The review results underline three main types of research performed with IVR, namely: (i) to evaluate the accuracy of virtual models in reproducing physical lit environment; (ii) to investigate people’s preferences comparing various light scenarios, and (iii) to assess users’ lighting preferences analyzing interaction with lighting and/or shading systems. Review results highlight that:

• Participants’ age ranges from 21 and 33 years;
• Most experiments are planned according to the within-subject design, involving between 20 and 29 participants, and considering office-like spaces;
• The participants’ number is chosen to ensure statistical power of not less than 0.8, whatever the research type is, as well as an effect size in the range of 0.25 to 0.28 for DSC, and greater than 0.50 for VPC and HII;
• The most-investigated factors are the sense of presence, pleasantness, and lighting preferences in VPC, DSC, and HII research, respectively;
• The most used statistical tests are the mean and standard deviation values, Friedman’s ANOVA, and chi-squared test in VPC, DSC, and HII research, respectively.

At the same time, the review highlights a lack of standardization in the methods used for data analysis and subjective evaluations, making the comparison of the findings from various studies challenging.
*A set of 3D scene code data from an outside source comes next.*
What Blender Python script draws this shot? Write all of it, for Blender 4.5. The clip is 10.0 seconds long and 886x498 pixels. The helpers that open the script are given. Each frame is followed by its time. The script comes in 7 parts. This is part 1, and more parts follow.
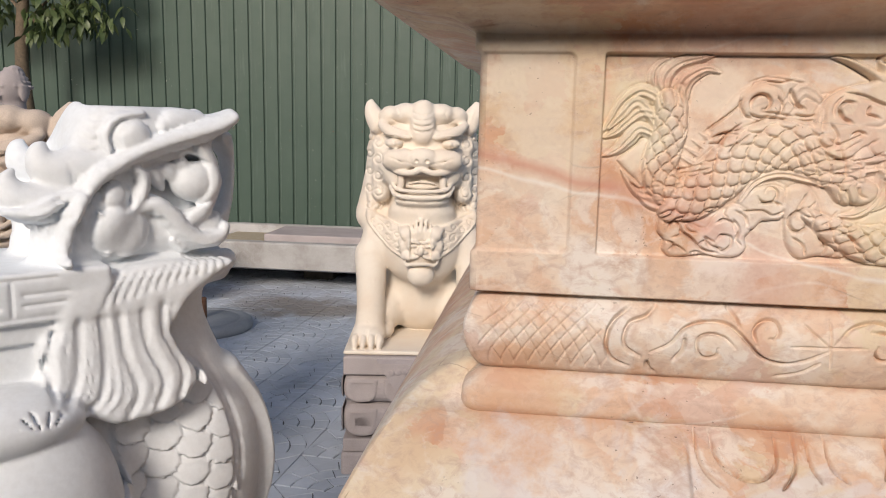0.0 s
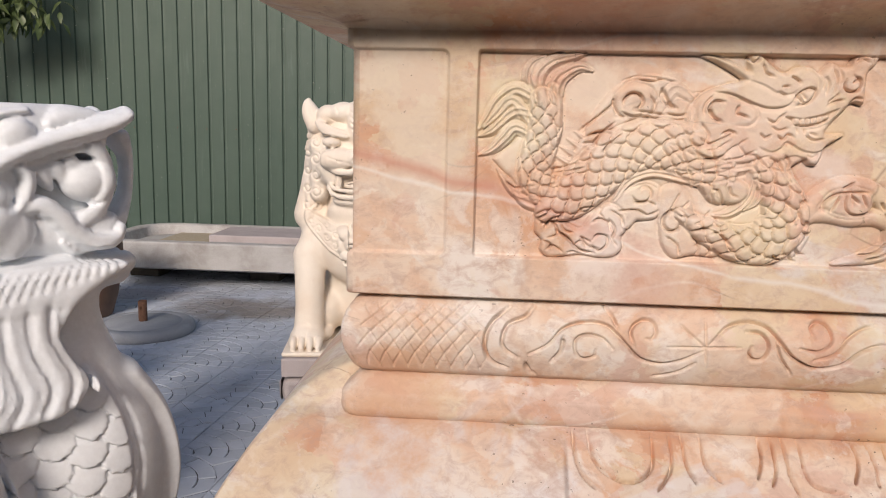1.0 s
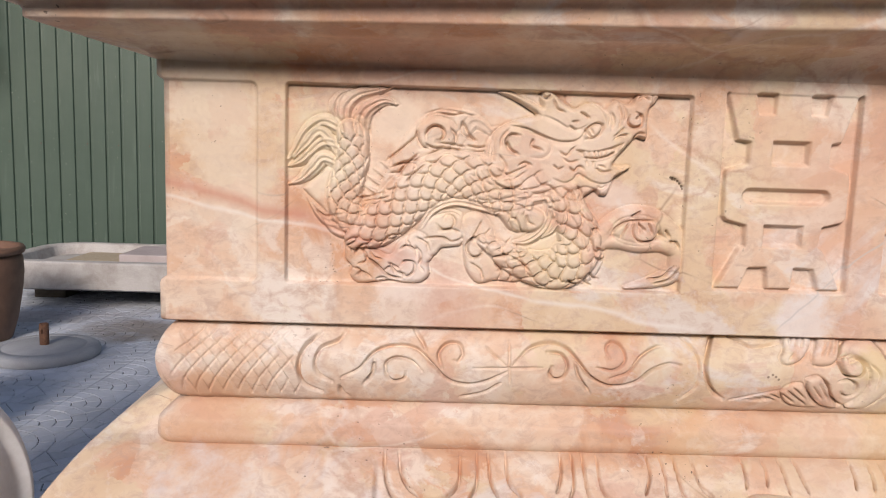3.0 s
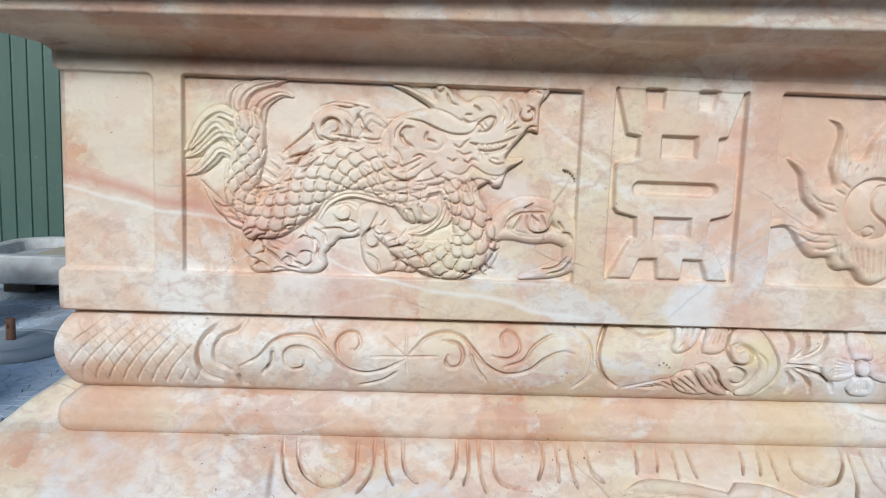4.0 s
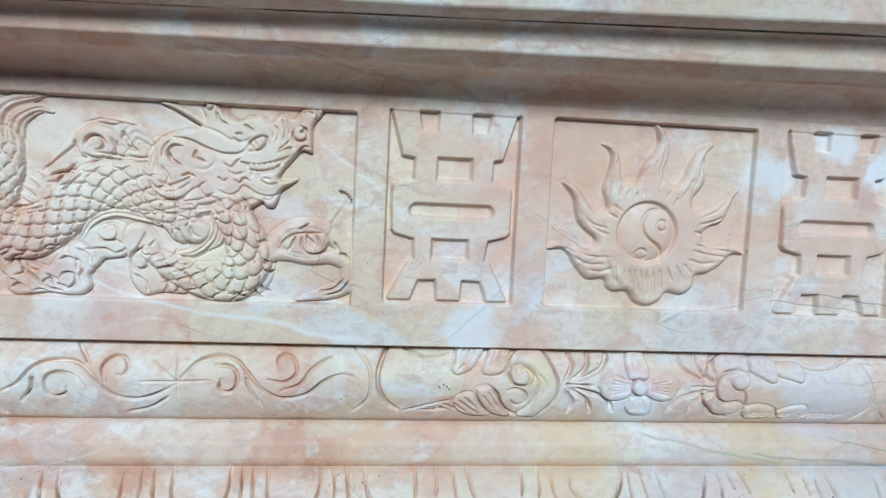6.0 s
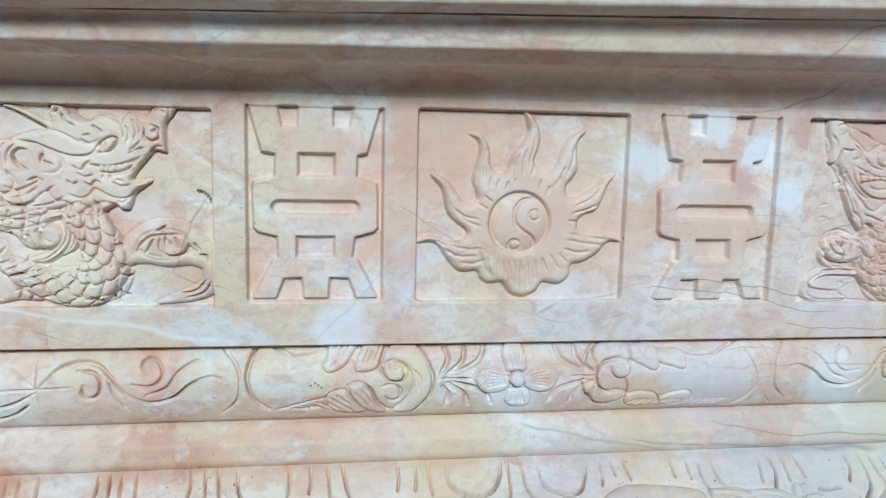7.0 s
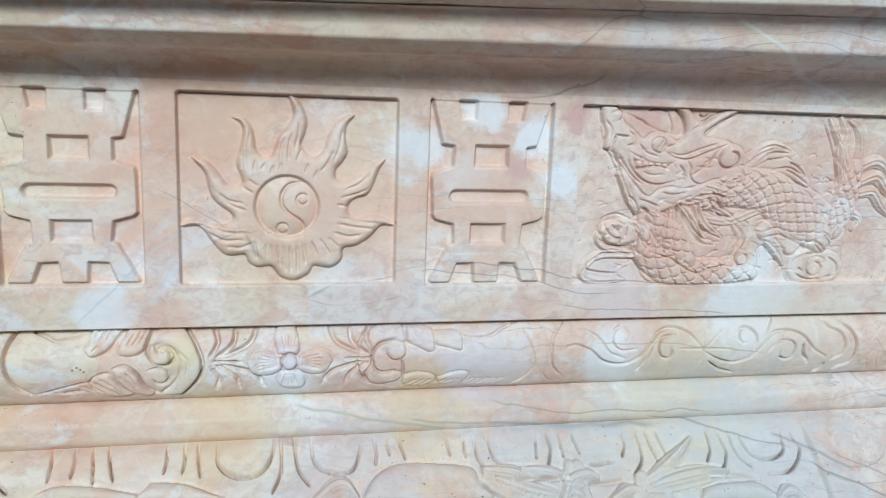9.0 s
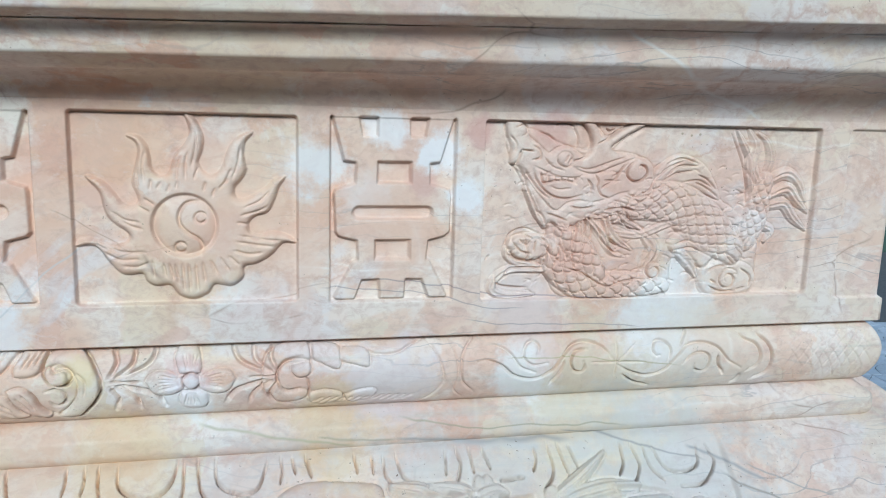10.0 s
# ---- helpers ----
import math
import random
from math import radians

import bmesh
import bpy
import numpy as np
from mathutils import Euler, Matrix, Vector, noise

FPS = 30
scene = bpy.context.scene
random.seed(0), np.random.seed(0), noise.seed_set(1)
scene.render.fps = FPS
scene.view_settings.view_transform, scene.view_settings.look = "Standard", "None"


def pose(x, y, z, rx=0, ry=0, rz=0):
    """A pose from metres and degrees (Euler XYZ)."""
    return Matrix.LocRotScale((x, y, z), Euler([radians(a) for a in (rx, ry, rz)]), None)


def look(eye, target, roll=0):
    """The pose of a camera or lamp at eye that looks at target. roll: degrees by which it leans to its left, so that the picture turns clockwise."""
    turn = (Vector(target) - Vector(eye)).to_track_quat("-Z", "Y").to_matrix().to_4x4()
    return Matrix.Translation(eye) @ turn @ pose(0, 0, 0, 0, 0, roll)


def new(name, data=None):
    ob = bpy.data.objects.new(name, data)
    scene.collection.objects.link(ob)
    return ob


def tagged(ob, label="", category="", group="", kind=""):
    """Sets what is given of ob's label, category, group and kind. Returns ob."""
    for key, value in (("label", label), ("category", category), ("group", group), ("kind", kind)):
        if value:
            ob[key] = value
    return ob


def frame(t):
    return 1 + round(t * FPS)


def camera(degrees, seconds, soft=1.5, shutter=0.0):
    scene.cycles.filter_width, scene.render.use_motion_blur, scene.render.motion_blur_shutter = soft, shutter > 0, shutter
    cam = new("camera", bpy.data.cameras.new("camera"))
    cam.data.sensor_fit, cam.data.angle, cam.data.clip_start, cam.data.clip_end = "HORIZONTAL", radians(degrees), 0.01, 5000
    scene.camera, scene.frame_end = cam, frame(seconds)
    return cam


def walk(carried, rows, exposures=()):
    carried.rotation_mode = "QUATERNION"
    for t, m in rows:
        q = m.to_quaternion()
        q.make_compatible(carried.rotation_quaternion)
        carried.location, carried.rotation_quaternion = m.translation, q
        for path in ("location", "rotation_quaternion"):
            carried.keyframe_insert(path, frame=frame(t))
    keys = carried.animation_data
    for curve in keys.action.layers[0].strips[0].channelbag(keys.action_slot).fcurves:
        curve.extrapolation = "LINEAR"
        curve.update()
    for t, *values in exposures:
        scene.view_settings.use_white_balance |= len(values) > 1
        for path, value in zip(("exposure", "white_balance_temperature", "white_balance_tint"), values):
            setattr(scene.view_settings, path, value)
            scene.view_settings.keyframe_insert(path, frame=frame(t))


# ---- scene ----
cam = camera(60.0, 10.0, soft=1.05)
PATH = [
    (0, (-0.0427, -0.606, 1.341), (-0.2635, 1.0959, 1.0618), 1.2),
    (0.5, (-0.0095, -0.5964, 1.3393), (-0.1739, 1.1124, 1.0618), 1.2),
    (1, (0.0182, -0.5851, 1.341), (-0.1035, 1.1281, 1.0636), 1.4),
    (1.5, (0.0444, -0.5834, 1.341), (-0.04, 1.1316, 1.0662), 1.6),
    (2, (0.0652, -0.5894, 1.3445), (0.0313, 1.1299, 1.0802), 1.7),
    (2.5, (0.0878, -0.5991, 1.3505), (0.0896, 1.1229, 1.1071), 1.9),
    (2.7, (0.0956, -0.5982, 1.3532), (0.1131, 1.1255, 1.121), 1.9),
    (4, (0.18, -0.613, 1.3532), (0.2565, 1.1073, 1.1115), 2.2),
    (4.5, (0.2043, -0.6139, 1.3541), (0.3209, 1.1073, 1.1323), 2.5),
    (5, (0.2366, -0.6173, 1.348), (0.3974, 1.1029, 1.1506), 2.7),
    (5.5, (0.2679, -0.619, 1.3515), (0.4661, 1.0986, 1.1619), 2.7),
    (6, (0.3062, -0.6182, 1.3541), (0.5331, 1.0968, 1.1775), 2.9),
    (6.2, (0.3261, -0.6164, 1.3532), (0.5809, 1.0942, 1.1732), 2.9),
    (7.5, (0.4487, -0.619, 1.3888), (0.6992, 1.0794, 1.1088), 0.8),
    (8, (0.4879, -0.6277, 1.3888), (0.7679, 1.0646, 1.101), 1.1),
    (8.5, (0.5236, -0.6373, 1.3862), (0.8383, 1.0489, 1.101), 2.4),
    (9, (0.5592, -0.6434, 1.3984), (0.9106, 1.029, 1.0775), 2.1),
    (9.5, (0.5923, -0.6503, 1.3976), (0.9645, 1.0212, 1.0923), 1.7),
    (10, (0.6314, -0.6547, 1.4089), (1.0088, 1.0151, 1.1027), 1.7),
]
walk(cam, [(t, look(eye, target, roll)) for t, eye, target, roll in PATH],
     exposures=((0.0, 0.5, 6850, 14), (1.2, 0.5, 6900, 18), (2.7, 0.54, 6950, 20), (3.8, 0.64, 5800, 6), (4.5, 0.6, 4900, -4), (5.5, 0.56, 4750, -5), (8.0, 0.56, 4900, -4), (10.0, 0.58, 5050, -3)))

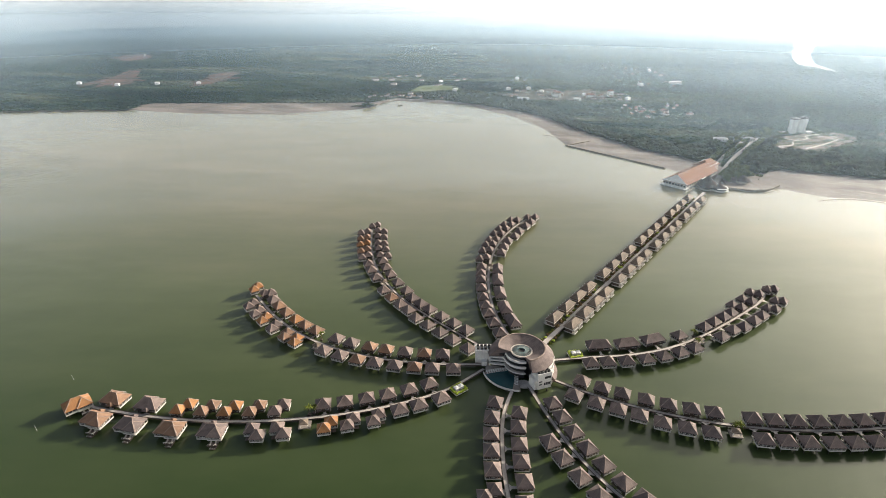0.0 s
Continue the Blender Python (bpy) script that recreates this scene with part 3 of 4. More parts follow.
def rest_stop(m, seed):
    """The open shelter halfway along an arm: a pale platform with a low tent roof."""
    root = new("shelter")
    one("platform", lambda bm: box(bm, 0, 0, 3.75, 5.0, 4.4, 0.35), DECK, root, "pale weathered platform")
    one("roof", lambda bm: hip(bm, 0.3, 0.4, 3.6, 3.4, 6.0, 6.9, 0.0), ROOF["bleached"], root, "bleached shingle roof")
    for sx in (-1, 1):
        for sy in (-1, 1):
            one("post", lambda bm: box(bm, 0.3 + sx * 1.4, 0.4 + sy * 1.3, 4.95, 0.16, 0.16, 2.1), WHITE, root)
    stilts(root, [(sx * 2.0, sy * 1.7) for sx in (-1, 1) for sy in (-1, 1)], high=3.3)
    root.matrix_basis = m
    return tagged(root, "small pale shelter on a platform beside the walkway", "shelter", "shelters of the walkways")


def garden_float(m):
    """A square platform edged with clipped hedge, with two white boxes on it."""
    root = new("garden_platform")
    one("slab", lambda bm: box(bm, 0, 0, 3.4, 7.0, 5.6, 0.45), WHITE, root, "white platform edge")
    one("planting_bed", lambda bm: box(bm, 0, 0, 3.72, 6.4, 5.0, 0.2), DECK, root)
    for cx, cy, sx, sy in ((0, 2.4, 7.0, 1.3), (0, -2.4, 7.0, 1.3), (-2.9, 0, 1.3, 3.9), (2.9, 0, 1.3, 3.9)):
        def hedge_row(bm):
            rng = random.Random(int(cx * 7 + cy * 13))
            for i in range(40):
                x, y = cx + rng.uniform(-0.5, 0.5) * (sx - 0.5), cy + rng.uniform(-0.5, 0.5) * (sy - 0.5)
                r = rng.uniform(0.4, 0.65)
                bmesh.ops.create_icosphere(bm, subdivisions=1, radius=r, matrix=pose(x, y, 3.95 + rng.uniform(0, 0.3), rng.uniform(0, 90), rng.uniform(0, 90)) @ Matrix.Diagonal((1, 1, 0.8, 1)))
        one("hedge", hedge_row, HEDGE, root, "clipped yellow-green hedge")
    for x in (-1.25, 1.25):
        one("canopy", lambda bm: (box(bm, x, 0, 4.55, 1.9, 2.0, 1.2), hip(bm, x, 0, 2.2, 2.3, 5.3, 5.75, 0.0, 0.12)), WHITE, root, "white boxed canopy")
    stilts(root, [(sx * 3, sy * 2.2) for sx in (-1, 1) for sy in (-1, 1)], high=3.2)
    root.matrix_basis = m
    return tagged(root, "platform edged with yellow-green hedge, two white boxes", "platform", "garden platforms")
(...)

Finally, the review suggests gaps and proposals for future research to understand the boundaries of and use of the IVR for lighting, such as:

• Standardized procedures for experimental design and data analysis should be defined;
• Older and younger participants should be involved in tests;
• Sample size should be increased to reach higher power of the statistical analysis;
• The effectiveness of IVR in simulating lit scenarios should be evaluated for different types of space, as well as outdoors;
• The effects of walking and background stimuli on people’s perception of IVR scenarios should be deeply investigated.